Marsh, from the Michigan Department of State, said that the students brought everyone together to have conversations, identify challenges and then brainstorm solutions.
“I think it’s exactly the kind of contribution that students and people outside of the day-to-day of operating government and administering elections can make,” she said.
Scott TenBrink, the civic engagement program manager at the School of Information, said the students’ role was to connect people to the opportunity to vote and increase access through information systems and tools. The students often take unique approaches to looking at the way government interfaces with citizens.
“One thing I’ve heard multiple times from partners that we work with is that this has changed the way we think about the work that we’re doing,” he said. “I think that our students come into these civic programs with a list of skills that they’ve kind of rehearsed in a classroom, but never applied to a real-world setting. And local government is probably one of the places that has the most chaos, political influence and frustrating obstacles.
“And at the same time, they have people who are passionate about accomplishing the goals that they’ve set out for the public to make a difference in the world.
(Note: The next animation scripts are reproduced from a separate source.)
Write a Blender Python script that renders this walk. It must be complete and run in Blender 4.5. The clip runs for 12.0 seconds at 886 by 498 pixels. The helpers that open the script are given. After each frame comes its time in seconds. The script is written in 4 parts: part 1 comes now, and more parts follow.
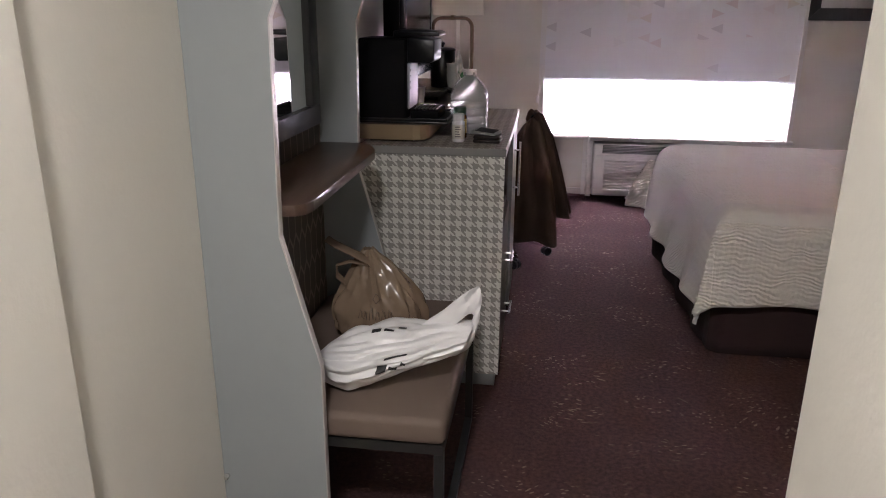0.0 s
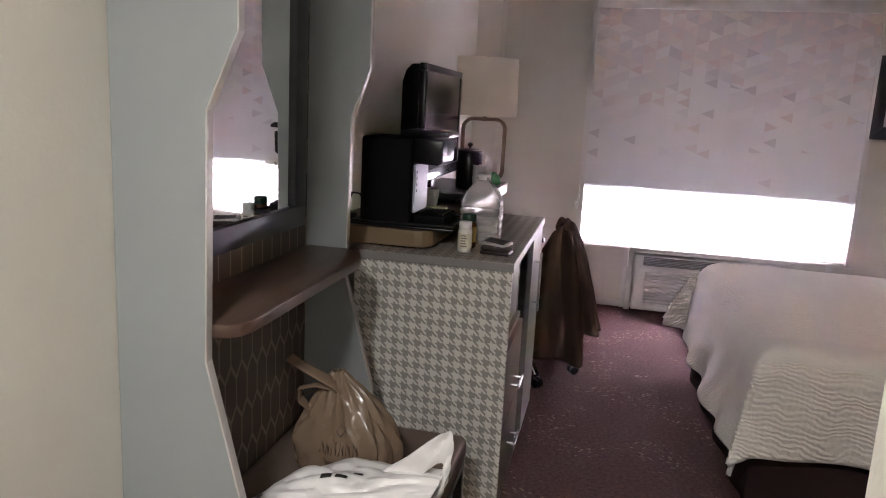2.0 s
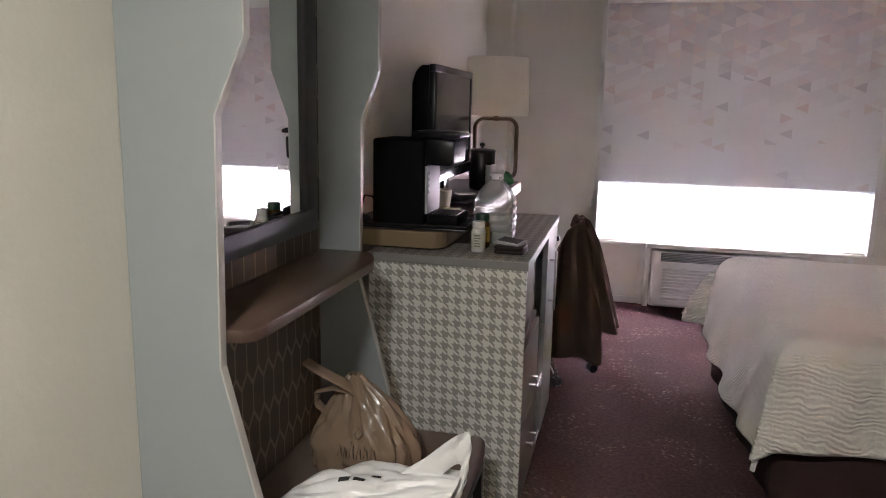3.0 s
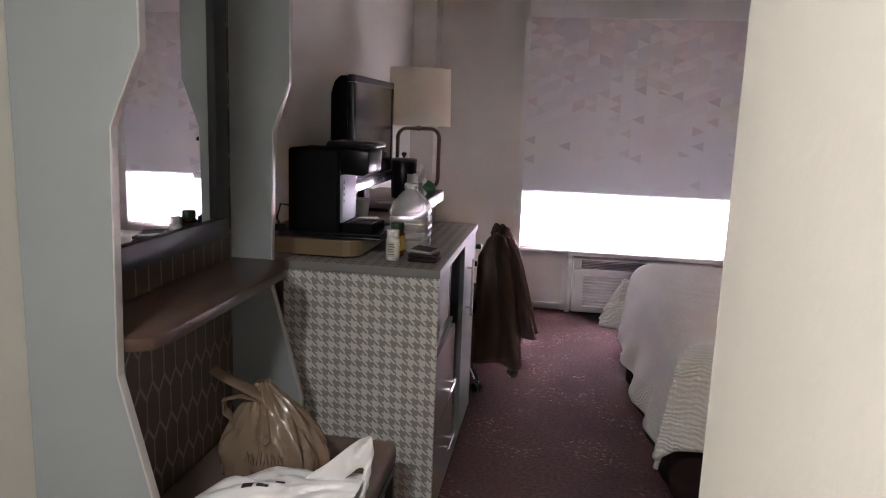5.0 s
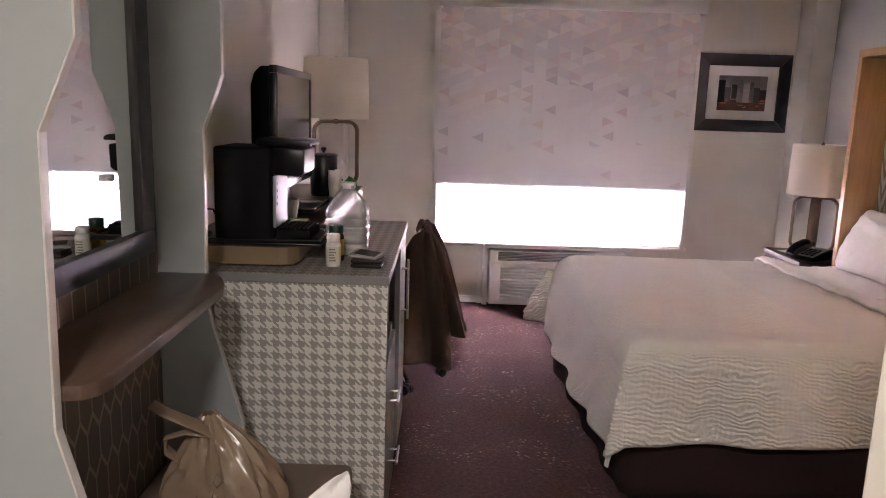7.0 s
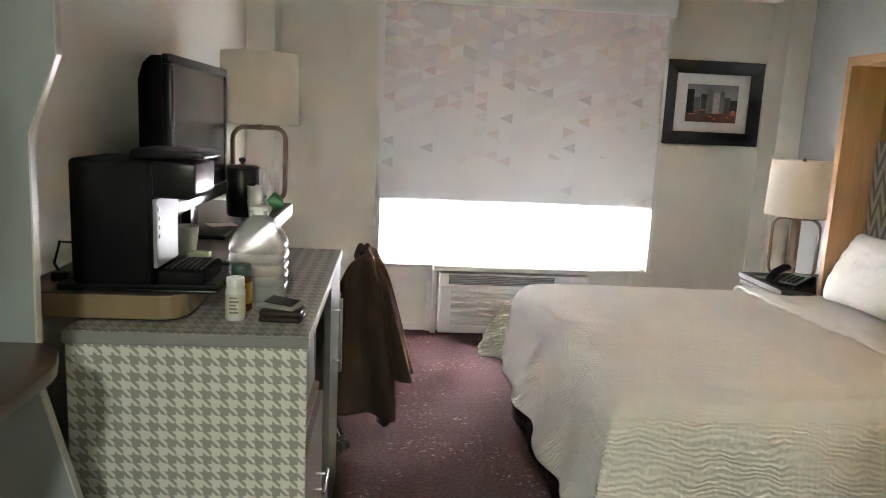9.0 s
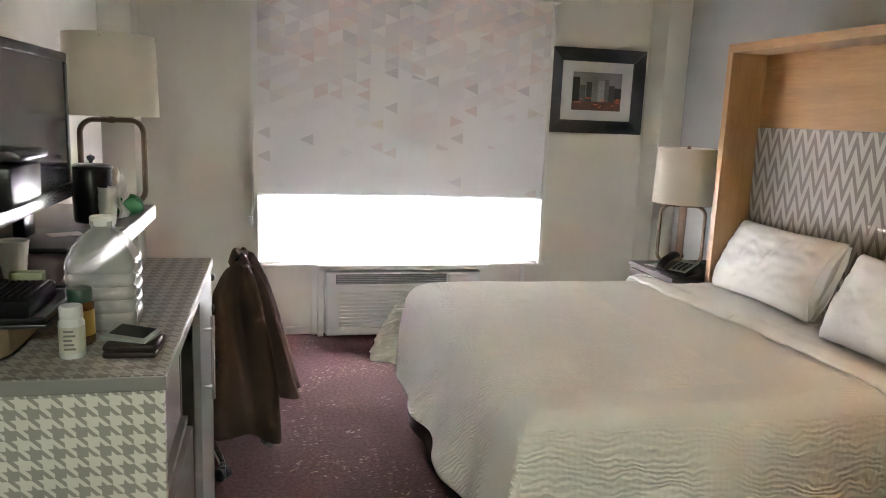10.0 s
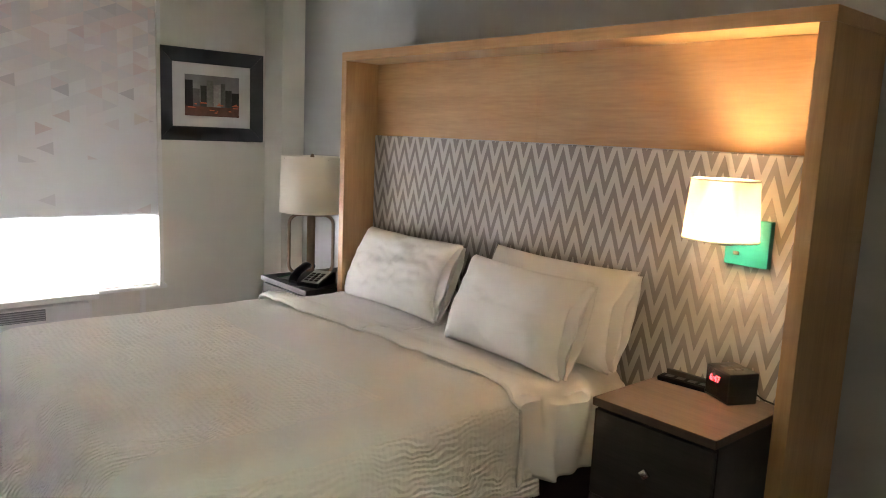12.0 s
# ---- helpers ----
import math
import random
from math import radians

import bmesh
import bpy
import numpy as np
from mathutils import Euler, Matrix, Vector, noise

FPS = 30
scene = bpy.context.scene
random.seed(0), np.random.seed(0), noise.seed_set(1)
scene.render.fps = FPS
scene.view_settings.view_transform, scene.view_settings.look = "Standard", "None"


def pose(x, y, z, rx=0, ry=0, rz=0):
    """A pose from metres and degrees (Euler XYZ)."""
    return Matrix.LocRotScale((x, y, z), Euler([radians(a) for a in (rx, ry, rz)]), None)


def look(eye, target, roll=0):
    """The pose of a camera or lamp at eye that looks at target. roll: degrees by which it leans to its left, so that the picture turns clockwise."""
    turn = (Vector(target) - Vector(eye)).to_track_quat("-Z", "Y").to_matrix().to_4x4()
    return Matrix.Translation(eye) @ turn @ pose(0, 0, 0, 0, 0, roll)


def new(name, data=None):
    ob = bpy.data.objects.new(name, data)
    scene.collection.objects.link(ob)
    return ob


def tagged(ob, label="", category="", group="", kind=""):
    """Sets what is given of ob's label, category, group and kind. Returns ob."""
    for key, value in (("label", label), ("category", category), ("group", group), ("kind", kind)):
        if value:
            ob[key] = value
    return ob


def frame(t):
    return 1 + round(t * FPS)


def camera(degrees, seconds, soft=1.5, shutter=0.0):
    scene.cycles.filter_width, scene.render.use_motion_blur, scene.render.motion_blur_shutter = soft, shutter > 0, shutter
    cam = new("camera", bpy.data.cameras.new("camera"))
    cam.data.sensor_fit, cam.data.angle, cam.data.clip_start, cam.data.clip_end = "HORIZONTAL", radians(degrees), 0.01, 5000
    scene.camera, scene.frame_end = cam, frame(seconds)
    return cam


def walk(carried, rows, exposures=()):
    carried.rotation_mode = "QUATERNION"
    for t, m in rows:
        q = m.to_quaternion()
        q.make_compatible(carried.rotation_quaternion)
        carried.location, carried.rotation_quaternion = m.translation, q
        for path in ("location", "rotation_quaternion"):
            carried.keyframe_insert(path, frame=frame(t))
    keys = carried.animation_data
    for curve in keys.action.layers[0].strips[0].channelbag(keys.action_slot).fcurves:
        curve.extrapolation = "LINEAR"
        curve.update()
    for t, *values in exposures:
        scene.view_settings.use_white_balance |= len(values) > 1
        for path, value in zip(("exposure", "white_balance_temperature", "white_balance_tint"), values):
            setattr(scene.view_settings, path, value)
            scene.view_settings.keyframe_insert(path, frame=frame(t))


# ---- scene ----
cam = camera(62.1, 12.0, 1.0)
PATH = [
    (0, (1.141, 0.425, 1.455), (0.882, 2.309, 0.834), 0.4),
    (0.3, (1.146, 0.57, 1.436), (0.919, 2.461, 0.823), 0.6),
    (0.5, (1.164, 0.611, 1.445), (0.944, 2.509, 0.854), 0.9),
    (1, (1.185, 0.691, 1.453), (1.031, 2.619, 0.943), 2.6),
    (1.5, (1.259, 0.73, 1.467), (0.959, 2.664, 1.055), 2.9),
    (2, (1.273, 0.743, 1.464), (0.858, 2.662, 1.083), 3.0),
    (2.5, (1.271, 0.75, 1.461), (0.791, 2.655, 1.086), 1.9),
    (3, (1.282, 0.752, 1.458), (0.822, 2.662, 1.081), 1.2),
    (3.5, (1.306, 0.748, 1.46), (0.905, 2.673, 1.094), 0.9),
    (5.5, (1.375, 0.713, 1.476), (1.103, 2.663, 1.123), 2.3),
    (6, (1.352, 0.722, 1.469), (1.129, 2.674, 1.093), 2.1),
    (6.5, (1.245, 0.774, 1.474), (1.155, 2.735, 1.095), 1.8),
    (7, (1.165, 0.858, 1.487), (1.17, 2.823, 1.114), 1.8),
    (7.2, (1.182, 0.911, 1.484), (1.199, 2.877, 1.116), 1.9),
    (8.8, (1.15, 1.373, 1.484), (1.269, 3.339, 1.135), 2.7),
    (9, (1.182, 1.437, 1.478), (1.33, 3.402, 1.132), 2.7),
    (9.5, (1.225, 1.558, 1.472), (1.487, 3.508, 1.11), 2.7),
    (10, (1.204, 1.68, 1.479), (1.655, 3.595, 1.119), 2.3),
    (10.5, (1.261, 1.757, 1.475), (1.925, 3.611, 1.125), 2.0),
    (11, (1.308, 1.795, 1.467), (2.241, 3.534, 1.139), 2.4),
    (11.5, (1.327, 1.863, 1.482), (2.489, 3.46, 1.166), 2.4),
    (11.6, (1.317, 1.906, 1.484), (2.52, 3.473, 1.172), 2.6),
    (12, (1.353, 1.883, 1.495), (2.657, 3.368, 1.188), 2.5),
]
EXPOSURES = [(0, 0.80, 6600, 36), (1.2, 1.04, 6650, 37), (3.0, 1.0, 6700, 30), (5.5, 0.78, 6550, 35), (6.2, 0.84, 6600, 36), (7.0, 1.14, 7100, 40), (7.6, 1.22, 7000, 29), (8.8, 1.60, 6850, 12), (10.5, 1.44, 6850, 12), (12, 1.27, 6880, 12)]
walk(cam, [(t, look(eye, target, roll)) for t, eye, target, roll in PATH], EXPOSURES)


# ---- light ----
world = bpy.data.worlds.new("sky")
scene.world = world
world.use_nodes = True
sky = world.node_tree.nodes.new("ShaderNodeTexSky")
sky.sky_type, sky.sun_disc, sky.sun_elevation, sky.sun_rotation = "NISHITA", False, radians(38), radians(200)
world.node_tree.nodes["Background"].inputs["Strength"].default_value = 0.1
world.node_tree.links.new(sky.outputs[0], world.node_tree.nodes["Background"].inputs["Color"])


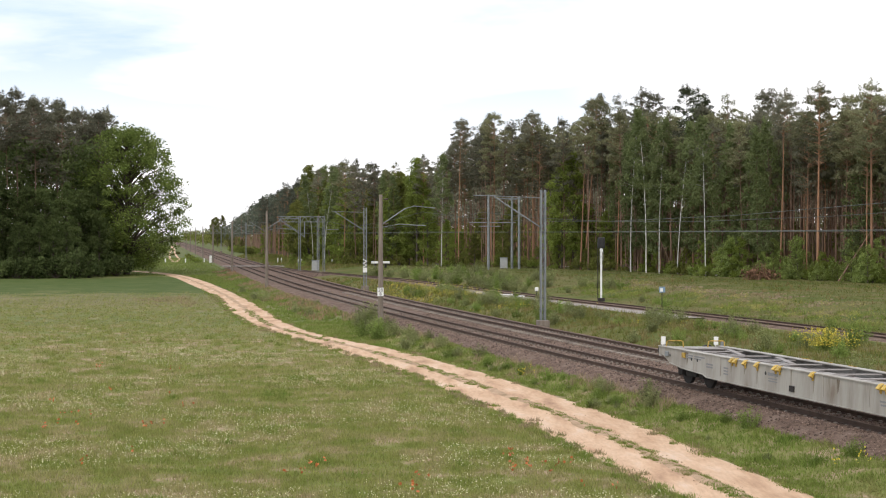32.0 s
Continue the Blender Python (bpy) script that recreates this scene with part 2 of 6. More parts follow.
M["bark_birch"] = material("bark_birch", [(0.38, (0.06, 0.055, 0.05)), (0.46, (0.55, 0.53, 0.49)), (0.7, (0.68, 0.66, 0.62))], 3, 6, 0.8, 0.3, 8, random_value=0.15, stretch=(0.5, 0.5, 2.0))
M["bark_dark"] = material("bark_dark", [(0.3, (0.06, 0.05, 0.04)), (0.7, (0.13, 0.10, 0.08))], 3, 6, 0.95, 0.7, 9, stretch=(1, 1, 0.3))
M["pine"] = material("pine", [(0.3, (0.190, 0.194, 0.108)), (0.7, (0.280, 0.274, 0.156))], 0.5, 4, 0.75, random_value=0.30, island=0.35, translucent=0.45)
# darker copies of pine and leaf: the stands' shade is put into the colour
M["pine_dimmed"] = material("pine_dimmed", [(0.3, (0.154, 0.152, 0.108)), (0.7, (0.232, 0.226, 0.160))], 0.5, 4, 0.75, random_value=0.30, island=0.35, translucent=0.45)
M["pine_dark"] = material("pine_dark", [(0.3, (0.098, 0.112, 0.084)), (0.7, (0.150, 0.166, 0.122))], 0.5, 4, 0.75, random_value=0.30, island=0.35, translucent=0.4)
M["leaf_dimmed"] = material("leaf_dimmed", [(0.3, (0.069, 0.096, 0.034)), (0.7, (0.116, 0.144, 0.052))], 0.4, 4, 0.65, random_value=0.3, island=0.35, translucent=0.45)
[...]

So being exposed to those things, I think really changes our students’ perception of the value of the skills that they have and the challenges that they’re going to face in the real world when they start work and hopefully get involved in civic information projects.”
That’s certainly true for both Payne and Trimble, who said the project made them want to continue this kind of work after graduation.
While the project started out looking at how to increase voting for youth populations, it ended up with “the very deep practicality of the working days of the administrative
staff, the people who run the elections. And that’s really where I see the most value,” Trimble said. “And that kind of connects to the career that I hope to go into … I would like to be the person who goes into especially resource-strapped government agencies and helps make their lives easier.”